DUBAI (Reuters) - Iran will present new proposals at talks on Saturday aimed at easing concerns about its nuclear activity, state television said, but it was unclear if Tehran was willing to address its disputed uranium enrichment drive as six world powers want.
The report did not specify what Iran was set to offer and one western diplomat said he doubted it would be enough for any quick lifting of sanctions on the Islamic Republic which the West suspects may be seeking nuclear weapons capability.
"Iran's representatives will participate in the negotiations with new initiatives and we hope that the (six powers) will also enter talks with constructive approaches," said the head of Iran's Supreme National Security Council, Saeed Jalili, according to Iran's English-language Press TV on Wednesday.
Jalili, Iran's chief nuclear negotiator, said Tehran was "ready to hold progressive and successful talks on cooperation" but that "the language of threat and pressure against the Iranian nation has never yielded results".
Previous rounds of talks with the P5+1 group - the five U.N. Security Council members, the United States, Britain, France, Russia and China, plus Germany - foundered in part because of Iran's refusal to negotiate on the scope of its uranium enrichment work, instead floating vague proposals for trade and security cooperation.
Tehran says it is refining uranium solely for electricity and medical treatments.

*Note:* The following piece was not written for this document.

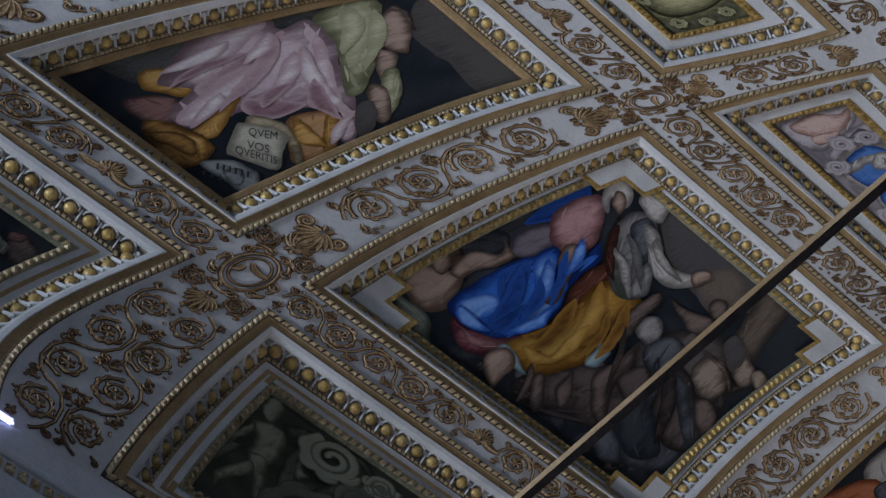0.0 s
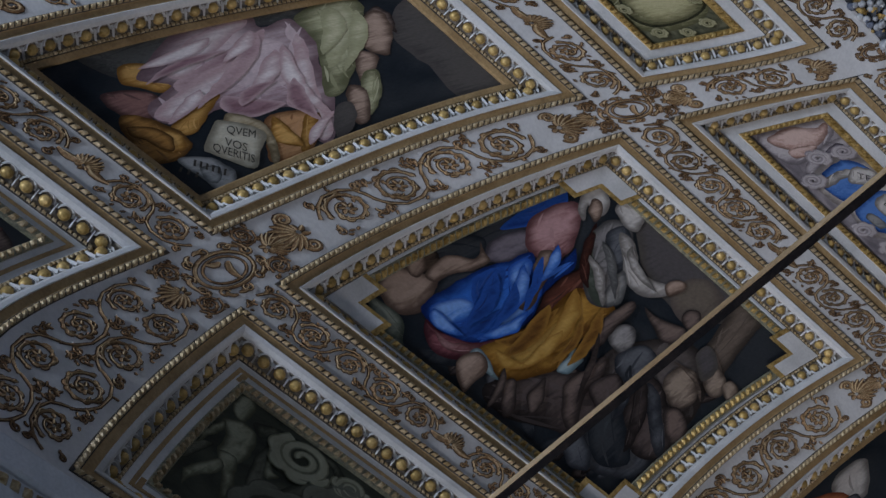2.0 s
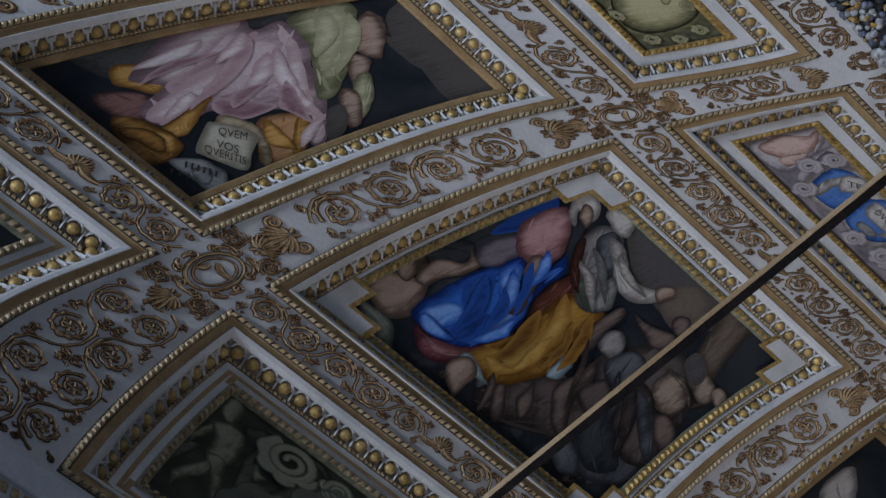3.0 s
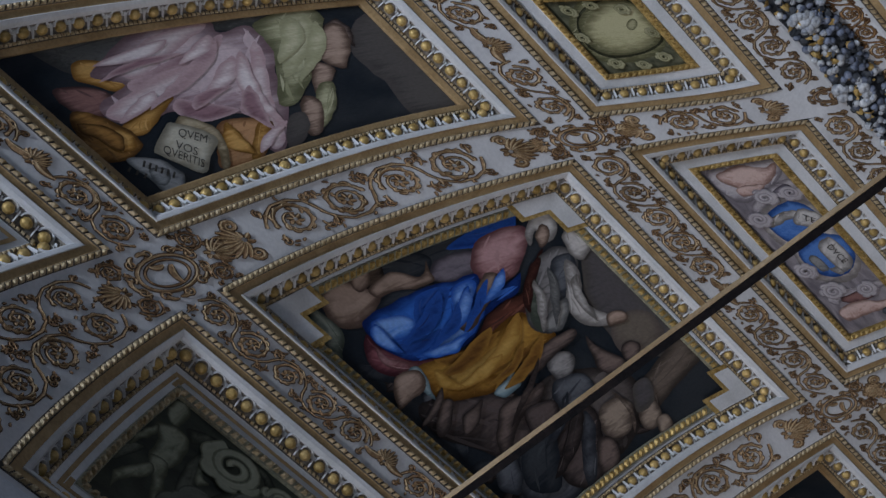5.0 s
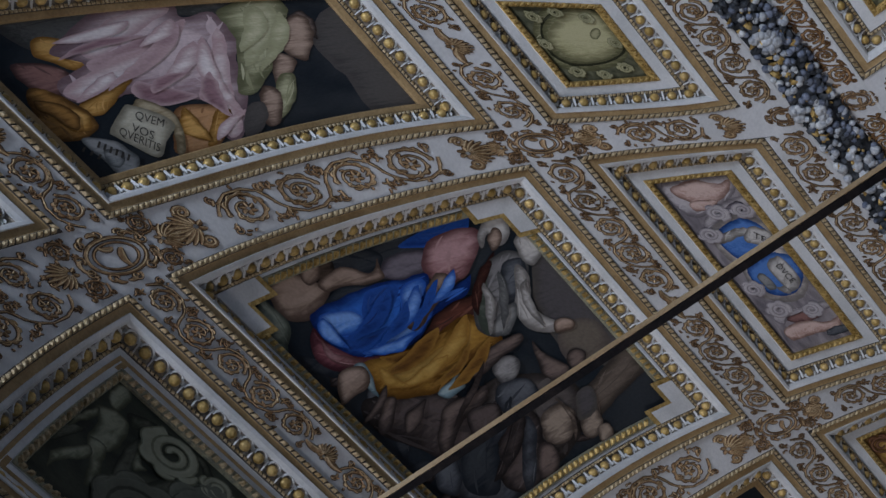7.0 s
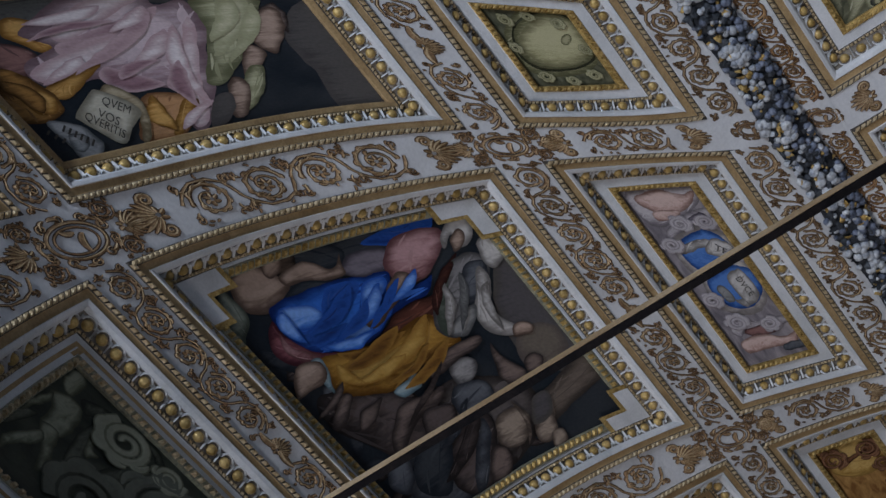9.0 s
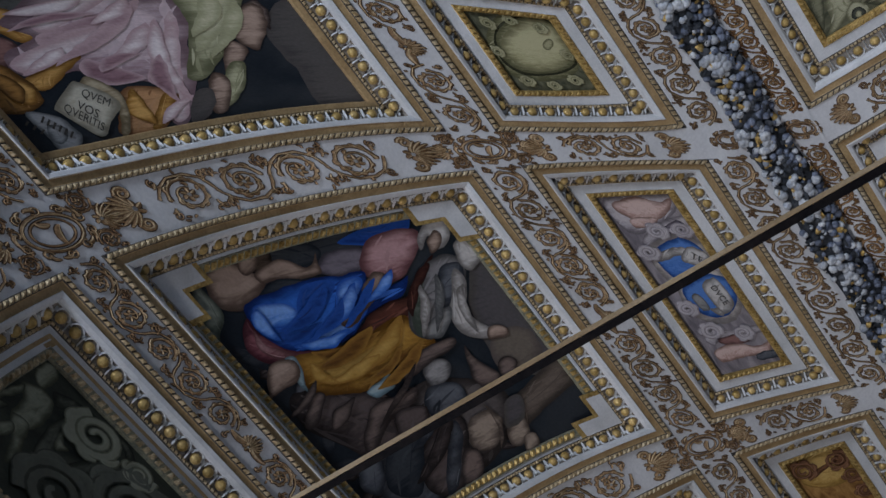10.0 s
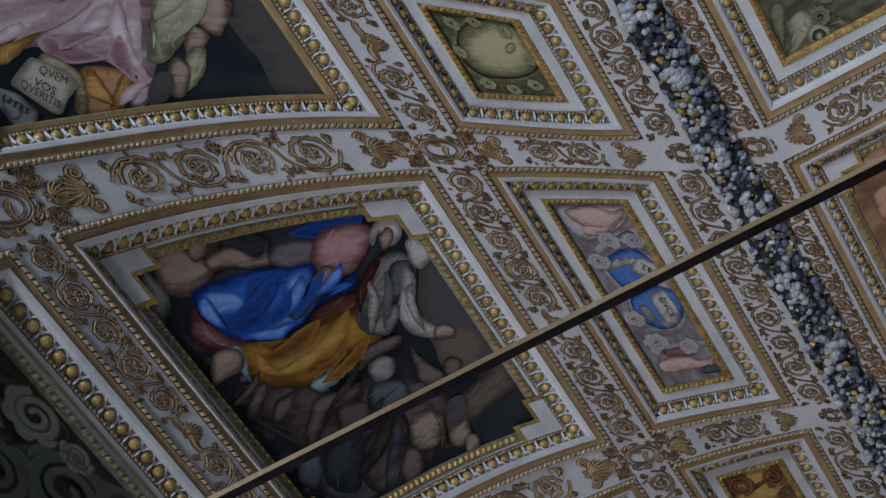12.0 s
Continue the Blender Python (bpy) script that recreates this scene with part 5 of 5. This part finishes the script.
class Work:
    """Ribbons of relief on the vault, with an umber outline and a painted highlight, gathered into one mesh."""

    def __init__(self, place):
        self.place, self.v, self.f, self.m = place, [], [], []

    def ribbon(self, pts, widths, lift=0.012):
        pts = [Vector((p[0], p[1])) for p in pts]
        n = len(pts)
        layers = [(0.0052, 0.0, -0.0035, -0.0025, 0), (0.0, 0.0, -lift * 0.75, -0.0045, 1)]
        # a pale highlight is put into the colour along one side of wide ribbons
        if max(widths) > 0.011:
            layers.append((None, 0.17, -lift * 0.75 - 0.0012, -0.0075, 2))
        for grow, shift, mid, edge, mat in layers:
            k = len(self.v)
            for i, p in enumerate(pts):
                d = pts[min(i + 1, n - 1)] - pts[max(i - 1, 0)]
                d = d.normalized() if d.length > 1e-9 else Vector((1, 0))
                across = Vector((-d.y, d.x))
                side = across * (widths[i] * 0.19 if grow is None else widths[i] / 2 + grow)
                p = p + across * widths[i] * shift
                for c, h in ((p - side, edge), (p, mid), (p + side, edge)):
                    self.v.append(self.place(c.x, c.y, h))
            for i in range(n - 1):
                for j in range(2):
                    b = k + i * 3 + j
                    self.f.append((b, b + 1, b + 4, b + 3))
                    self.m.append(mat)

    def spiral(self, c, r, a0, turns, hand, w0, w1, steps=26, end=0.12):
        pts, ws = [], []
        for i in range(steps + 1):
            t = i / steps
            a = a0 + hand * turns * 2 * math.pi * t
            rr = r * (1 - t) ** 0.85 + r * end * t
            pts.append((c[0] + rr * math.cos(a), c[1] + rr * math.sin(a)))
            ws.append(w0 * (1 - t) + w1 * t)
        self.ribbon(pts, ws)

    def leaf(self, p, ang, length, width, bend=0.6, steps=7):
        pts, ws = [], []
        x, y, a = p[0], p[1], ang
        for i in range(steps + 1):
            t = i / steps
            pts.append((x, y))
            ws.append(width * (0.25 + math.sin(math.pi * min(1, t * 0.92 + 0.06)) * 0.9) * (1 - 0.3 * t))
            x, y = x + math.cos(a) * length / steps, y + math.sin(a) * length / steps
            a += bend / steps
        self.ribbon(pts, ws, 0.014)

    def rosette(self, c, r, petals=7):
        for i in range(petals):
            a = 2 * math.pi * i / petals + 0.3
            self.leaf((c[0] + 0.25 * r * math.cos(a), c[1] + 0.25 * r * math.sin(a)), a, r * 0.8, r * 0.5, 0.8, 4)

    def scroll_cell(self, c, w, h, hand, rng):
        """A volute with a flower in it, fringed with acanthus, and tendrils in the corners of its cell."""
        r = 0.40 * min(w, h) * rng.uniform(0.92, 1.08)
        a0 = math.pi * (1.0 if hand > 0 else 0.0) + rng.uniform(-0.3, 0.3)
        turns = rng.uniform(1.35, 1.6)
        self.spiral(c, r, a0, turns, hand, 0.17 * r, 0.08 * r, 30, 0.34)
        self.rosette(c, r * 0.40, 6)
        # acanthus that curls off the outer turn, long and short by turns
        for k in range(11):
            a = a0 + hand * 2 * math.pi * (k / 11) + rng.uniform(-0.12, 0.12)
            rr = r * (1 - 0.55 * k / 11 / turns)
            self.leaf((c[0] + rr * math.cos(a), c[1] + rr * math.sin(a)), a + hand * 0.9, r * rng.uniform(0.30, 0.42) * (1.3 if k % 2 else 0.9), r * rng.uniform(0.13, 0.19), hand * rng.uniform(1.6, 2.6), 6)
        for k in range(7):
            a = rng.uniform(0, 6.28)
            self.leaf((c[0] + r * 0.70 * math.cos(a), c[1] + r * 0.70 * math.sin(a)), a + hand * 1.9, r * 0.30, r * 0.12, hand * 1.6, 5)
        # tendrils that fill the corners, each with a bud
        for sx, sy in ((-1, -1), (1, -1), (1, 1), (-1, 1)):
            q = (c[0] + sx * 0.44 * w, c[1] + sy * 0.38 * h)
            rad = 0.095 * h * rng.uniform(0.8, 1.25)
            self.spiral(q, rad, rng.uniform(0, 6.28), 1.4, sx * sy * hand, 0.026 * h, 0.016 * h, 14, 0.15)
            a = math.atan2(-sy, -sx) + rng.uniform(-0.6, 0.6)
            self.leaf(q, a, h * rng.uniform(0.14, 0.22), h * 0.045, sx * sy * 1.6, 6)
            self.leaf((q[0] + rad * math.cos(a), q[1] + rad * math.sin(a)), a + 1.2, h * 0.11, h * 0.04, -1.6, 5)
        for k in range(6):
            q = (c[0] + w * rng.uniform(-0.5, 0.5), c[1] + rng.choice((-1, 1)) * h * rng.uniform(0.40, 0.49))
            self.leaf(q, rng.uniform(0, 6.28), h * rng.uniform(0.08, 0.15), h * 0.035, rng.uniform(-2.8, 2.8), 6)
        # the stem that runs on to the next cell
        stem = [(-0.5, -0.05), (-0.44, 0.14), (-0.36, 0.30), (-0.15, 0.43), (0.15, 0.43), (0.36, 0.28), (0.46, 0.14), (0.52, 0.02)]
        self.ribbon([(c[0] + w * x, c[1] + hand * h * y) for x, y in stem], [h * 0.045 * (0.8 + 0.5 * (i % 2)) for i in range(len(stem))])

    def palmette(self, c, ang, size):
        for k in range(-4, 5):
            a = ang + k * 0.33
            self.leaf((c[0] + 0.12 * size * math.cos(a), c[1] + 0.12 * size * math.sin(a)), a, size * (1.0 - 0.08 * abs(k)), size * 0.20, -0.16 * k, 7)
        self.rosette(c, size * 0.36, 6)

    def medallion(self, c, rx, ry):
        for grow, wid in ((1.0, 0.16), (0.74, 0.09)):
            self.ribbon([(c[0] + rx * grow * math.cos(2 * math.pi * i / 24), c[1] + ry * grow * math.sin(2 * math.pi * i / 24)) for i in range(25)], [wid * ry] * 25)
        self.leaf((c[0] - rx * 0.35, c[1] - ry * 0.3), 0.8, rx * 0.8, ry * 0.34, 1.2)
        self.leaf((c[0] - rx * 0.1, c[1] - ry * 0.45), 0.3, rx * 0.5, ry * 0.3, -1.5)
        for k in range(10):
            a = 2 * math.pi * (k + 0.5) / 10
            e = (c[0] + rx * 1.25 * math.cos(a), c[1] + ry * 1.25 * math.sin(a))
            self.spiral(e, 0.27 * ry, a + 2.0, 1.2, 1 if k % 2 else -1, 0.10 * ry, 0.05 * ry, 12, 0.2)
            self.leaf(e, a + (0.9 if k % 2 else -0.9), ry * 0.6, ry * 0.2, 1.4 if k % 2 else -1.4)

    def build(self, name, parent, mats):
        return mesh_object(name, self.v, self.f, mats, parent, "", False, self.m)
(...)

Western states do not believe this and the United States and Israel have not ruled out military action if diplomacy fails to curb Iran's nuclear work.
The western diplomat said he did not expect Tehran to offer anything big enough to merit the lifting of a European embargo on Iranian oil that is due to be fully implemented by July 1.
"It would be a surprise if Iran did something that merited moving on that," the diplomat said. "It would need a significant change, I think, from Iran before that kind of alteration to the sanctions regime becomes credible."
OUT OF THE CUPBOARD
On Sunday, the head of Iran's Atomic Energy Organisation, Fereydoun Abbasi-Davani, raised the possibility of Iran suspending enrichment to the 20 percent level of fissile purity if its needs were met.
The proposal did not address Western concerns about what would ultimately happen to Iran's existing reserve of such higher-grade enrichment uranium.
Uranium needs to be refined only to up to 5 percent for use in running power plants. A 90 percent threshold is required for atomic bomb material.
Iran says it needs a 20 percent stockpile to fuel a medical isotope reactor. Western powers fear Iran's underlying goal is to advance towards bomb-grade purity and are seeking guarantees via negotiations that this will not come to pass.
The western diplomat said a previous deal with Iran that would have seen it export some of its enriched uranium in exchange for fuel for the medical reactor still made sense in theory, but would have to be altered to reflect Iran's increasing stockpile of nuclear material.
"On the fuel swap side it isn't really credible to think of just sort of getting out of the cupboard the previous offer. That said, the logic of Iran exporting some, all of, (its) uranium enriched to various levels as one of its confidence building steps, obviously, is a key thing still," he said.
INSULT
If progress is made, the talks could pave the way to ease sanctions and might lift the threat of an Israeli attack.
President Mahmoud Ahmadinejad said Iran would not be bullied at the talks.
"They constantly insult the Iranian nation and use a language of force against Iranians," state news agency IRNA quoted him as saying at a rally.
"Speaking on behalf of the Iranian nation, I tell them that this method will not work ... and that they should speak with respect."
Iran state says it has a sovereign right to uranium enrichment and accuses the nuclear-armed West of hypocrisy and of trying to stifle its technological progress.
Separately, Iran said on Wednesday it had banned imports from 100 European companies to counter Western sanctions.
Sassan Khodaei, deputy head of the state-run Trade Promotion Organisation, said the move was part of a policy to counter "antagonistic measures" by the EU, Press TV reported.
Khodaei said the banned goods included luxury items which Iran can produce itself, but he did not name goods or their manufacturers.
A report from Press TV on Tuesday said Iran had stopped oil exports to Spain as a pre-emptive measure before the EU embargo comes into force on July 1, but Spain's biggest refiner said it had stopped buying from Iran months earlier.